→ **INFORMATION PROVIDED**

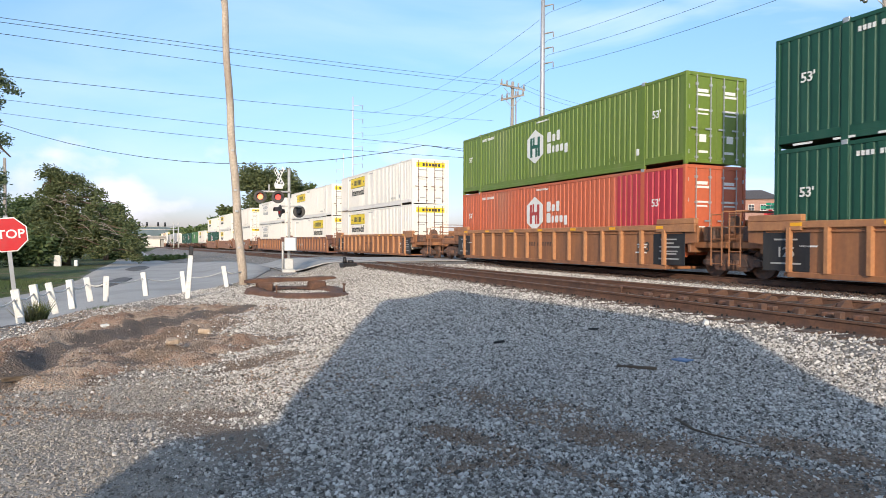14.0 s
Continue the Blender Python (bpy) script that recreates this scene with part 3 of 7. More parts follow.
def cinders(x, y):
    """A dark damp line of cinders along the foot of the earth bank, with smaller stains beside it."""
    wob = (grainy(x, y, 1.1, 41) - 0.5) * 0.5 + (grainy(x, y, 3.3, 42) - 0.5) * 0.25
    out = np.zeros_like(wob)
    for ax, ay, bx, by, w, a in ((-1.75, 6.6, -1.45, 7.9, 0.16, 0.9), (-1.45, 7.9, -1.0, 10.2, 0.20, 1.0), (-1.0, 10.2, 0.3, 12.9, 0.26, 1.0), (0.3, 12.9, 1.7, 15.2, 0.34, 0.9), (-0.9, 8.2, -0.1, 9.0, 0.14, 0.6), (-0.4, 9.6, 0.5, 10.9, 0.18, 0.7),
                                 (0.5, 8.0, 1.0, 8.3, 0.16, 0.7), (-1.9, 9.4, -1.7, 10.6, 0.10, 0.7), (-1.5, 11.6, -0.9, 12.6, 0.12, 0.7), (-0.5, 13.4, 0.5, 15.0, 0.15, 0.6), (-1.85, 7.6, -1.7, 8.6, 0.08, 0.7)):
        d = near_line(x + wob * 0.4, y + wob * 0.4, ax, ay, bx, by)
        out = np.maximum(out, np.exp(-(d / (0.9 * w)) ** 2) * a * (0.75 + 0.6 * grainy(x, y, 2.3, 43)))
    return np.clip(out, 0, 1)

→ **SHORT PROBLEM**
Which lines hold the word "with"? Copy every one of them.

→ **SOLUTION FOR THIS TASK**
Continue the Blender Python (bpy) script that recreates this scene with part 3 of 7. More parts follow.
    """A dark damp line of cinders along the foot of the earth bank, with smaller stains beside it."""